Effects of Digital Transformation in Datacentres
20 Dec, 2024
From a small flat in London’s Shad Thames, Danny Waddington looks out over a sea of Victorian rooftops and smiles. Taking a sip of his morning coffee, he returns to a line of C# code on his laptop.
Still fresh from his computing master’s at Imperial College, Danny ponders on the direction Threadneedle Software Ltd might take in the years to come. One of just two employees, he’s taken on a programming job at this new company. With ‘offices’ in a building more suited to student accommodation than facilitating paid work, this enterprise is bankrolled by two coders-cum-entrepreneurs that have, for now, retained their day jobs in the City. Fast forward to 2017, and the company is focusing on its most commercially viable and exciting product: a solution for visualising dataflows. With Danny now Chief Technology Officer, Solidatus is about to be launched, its market – for now – being banking and financial services.
A further five years on, Solidatus is in that Goldilocks zone. With Series A funding behind it, it has expanded to 111 employees, dozens of very high-value clients, including four of the world’s biggest banks, and it has a large office in a WeWork on London’s South Bank.
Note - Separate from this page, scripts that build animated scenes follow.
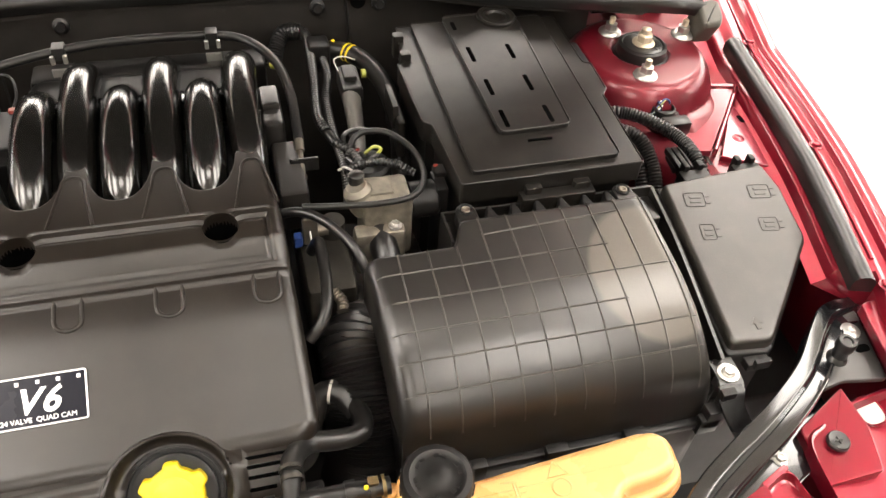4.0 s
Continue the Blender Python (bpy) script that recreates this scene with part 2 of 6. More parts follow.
def thing(name, at, label, category, group="", kind=""):
    ob = new(name)
    ob.empty_display_size = 0.02
    ob.location = at
    bpy.context.view_layer.update()
    return tagged(ob, label, category, group, kind)


def solid(name, bm, mat, label, category, group="", kind="", angle=38):
    """A thing that is one mesh."""
    return tagged(new(name, finish(bm, name, mat, angle)), label, category, group, kind)


def joined(*parts):
    out = bmesh.new()
    for bm in parts:
        tmp = bpy.data.meshes.new("tmp")
        bm.to_mesh(tmp)
        bm.free()
        out.from_mesh(tmp)
        bpy.data.meshes.remove(tmp)
    return out


def moved(bm, m):
    bmesh.ops.transform(bm, matrix=m, verts=bm.verts)
    return bm


def box(x0, y0, z0, x1, y1, z1, bev=0.0, seg=2):
    bm = bmesh.new()
    bmesh.ops.create_cube(bm, size=1.0)
    for v in bm.verts:
        v.co = Vector((x0 + (x1 - x0) * (v.co.x + 0.5), y0 + (y1 - y0) * (v.co.y + 0.5), z0 + (z1 - z0) * (v.co.z + 0.5)))
    if bev:
        bmesh.ops.bevel(bm, geom=bm.edges[:], offset=bev, segments=seg, profile=0.5, affect="EDGES")
    return bm


def rounded(pts, r, n=5):
    """A closed outline with its corners turned into arcs."""
    out = []
    k = len(pts)
    for i in range(k):
        p, a, c = Vector(pts[i][:2]), Vector(pts[i - 1][:2]), Vector(pts[(i + 1) % k][:2])
        rr = pts[i][2] if len(pts[i]) > 2 else r
        u, w = (a - p), (c - p)
        d = min(rr, 0.45 * u.length, 0.45 * w.length)
        s, e = p + u.normalized() * d, p + w.normalized() * d
        for j in range(n + 1):
            t = j / n
            out.append((1 - t) ** 2 * s + 2 * t * (1 - t) * p + t * t * e)
    return out


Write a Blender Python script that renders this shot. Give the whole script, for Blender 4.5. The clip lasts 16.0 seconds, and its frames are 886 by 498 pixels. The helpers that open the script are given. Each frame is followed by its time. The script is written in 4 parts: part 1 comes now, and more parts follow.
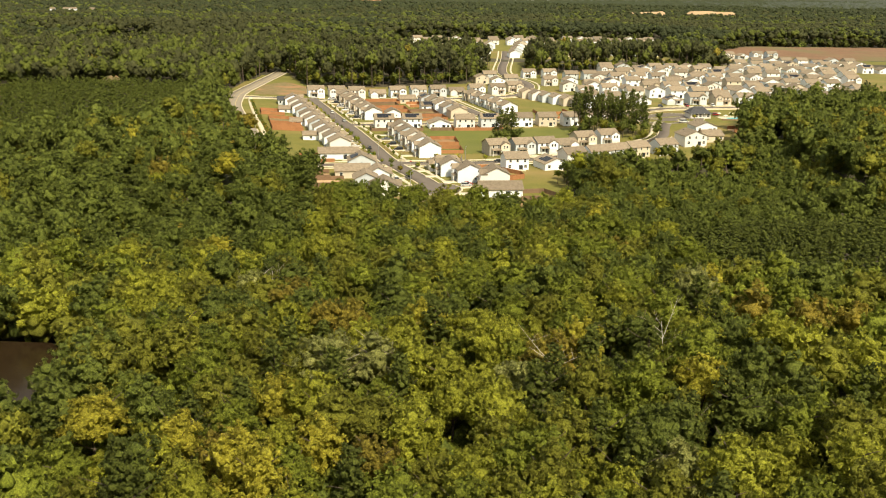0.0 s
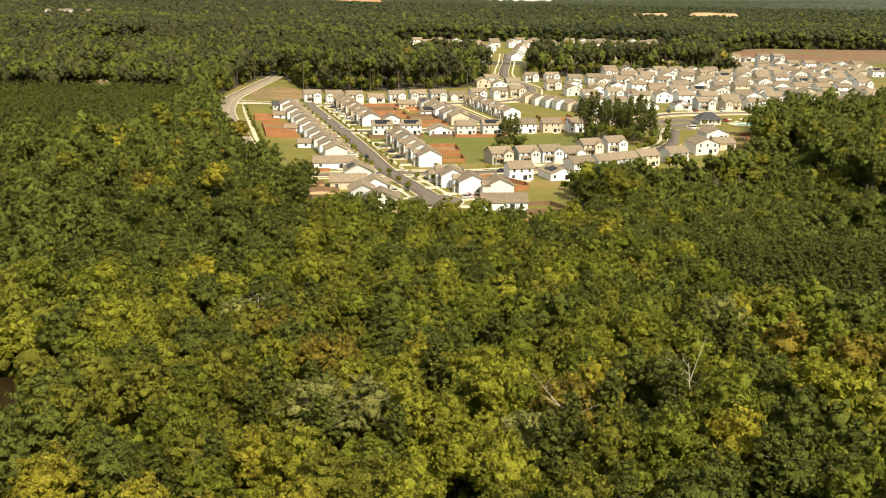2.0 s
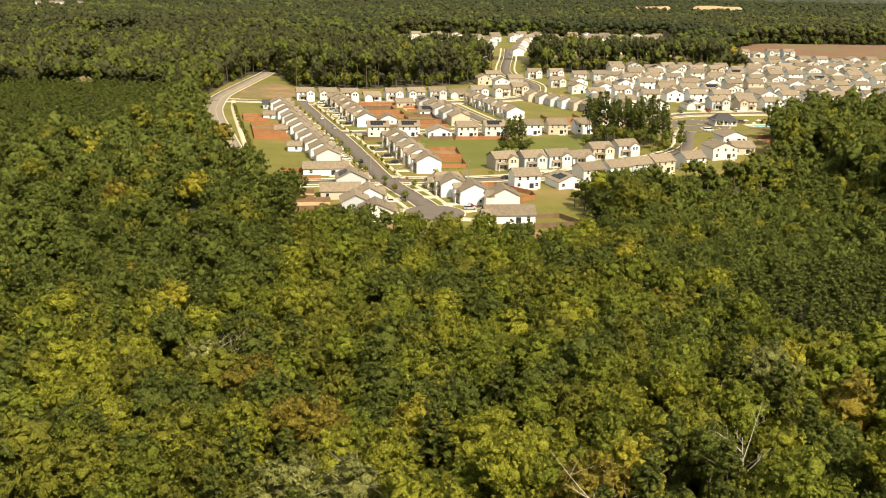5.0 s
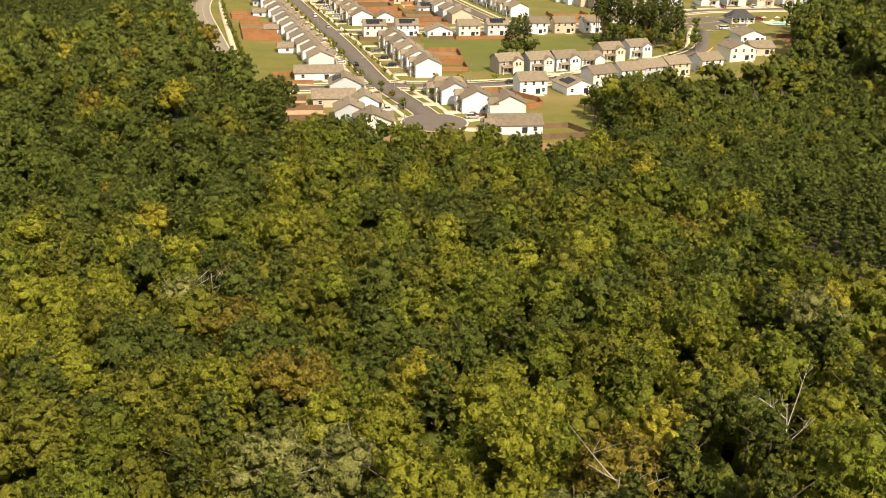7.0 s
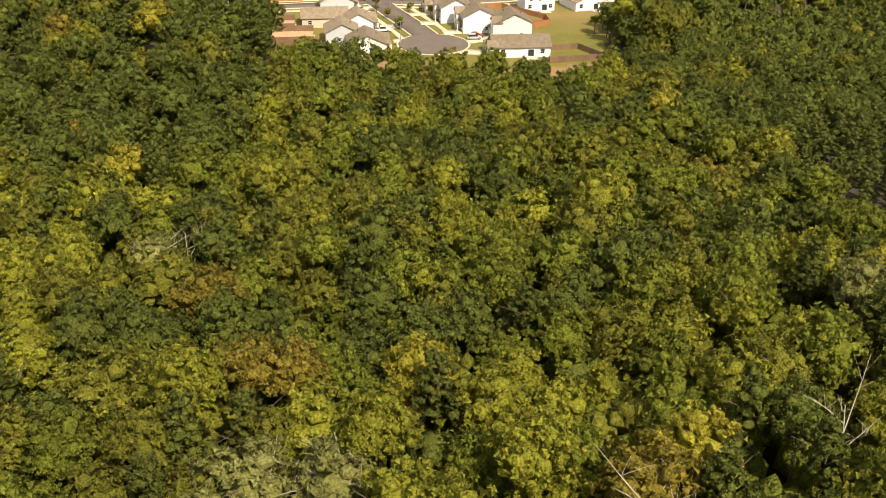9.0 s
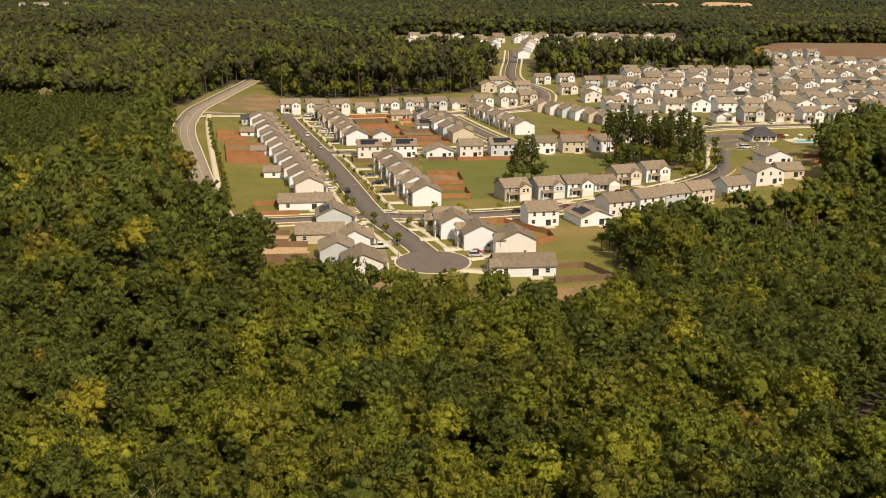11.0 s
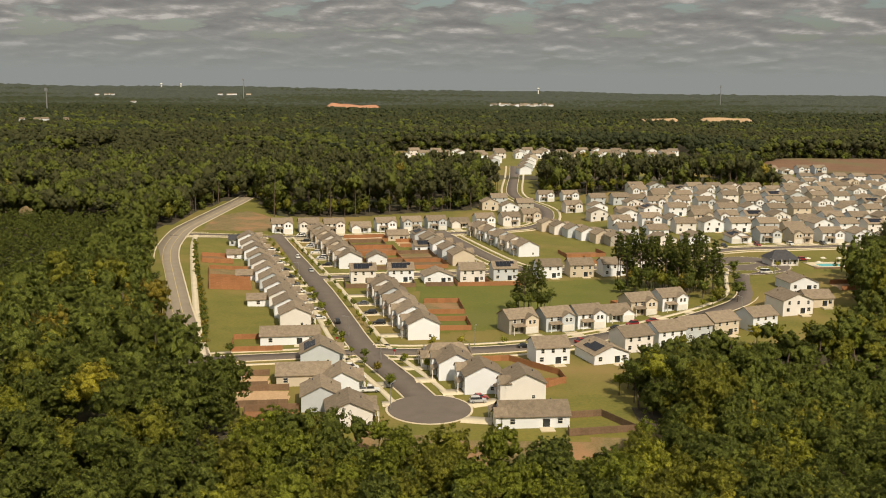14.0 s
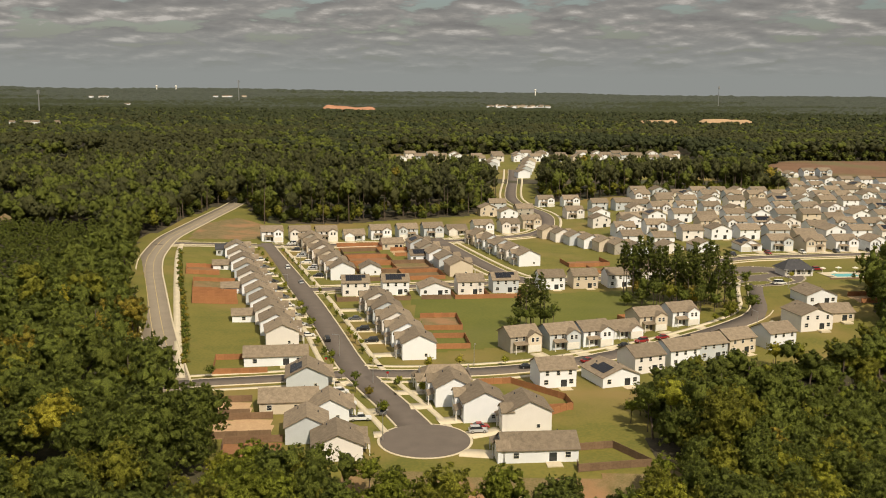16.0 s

But it’s still very much a start-up, and new employees – all of whom are entitled to share options – are joining at a time when they can make an obvious and measurable difference in the company’s shared mission: shining a light on data mess.
And it’s not just the company: our solution meaningfully helps people beyond its client. It’s not exaggerating to say it can make the world a better place by making the data that governs people’s lives more transparent and easier to find. Or at least this is the case for our early adopters, one of the most recent of which being the Bank of New York Mellon. But, whilst it’s relatively early days for Solidatus, we have very bold ambitions and are following the right line on a graph to achieve them. The people working here – whether they’re building the product or involved in marketing and selling it – make a real impact and are shaping what Solidatus is and what it’ll become.
While our biggest employee hub is in London, and people work on a hybrid basis, coming into the office a couple of times a week, we have regional headquarters in Houston, Singapore and India, supporting a hugely diverse workforce, a number of remote workers, and, of course, we have customers around the world. This international flavour is crucial for developing a well-rounded product, as user experiences vary from one country to the next. This is also true of the regulations that our software helps clients deal with.
Our founders, one of whom is the CEO, play a very hands-on role in the company. We’re all on first-name terms with them, and from the top down, the leadership team, which includes Danny, has worked hard to foster a supportive and collaborative approach. Every day we share our ideas with each other, whether formally or informally. It’s a cliché but we really do work hard and play hard – whether it’s cruises on the Thames when we hit our sales targets or sponsored activities, like a recent fun run in Battersea Park, you can rely on us to get involved – we even employ a fungineer. The red squiggle I see in Microsoft Word when writing this suggests that not many other companies can say this.
But not many other companies are like Solidatus.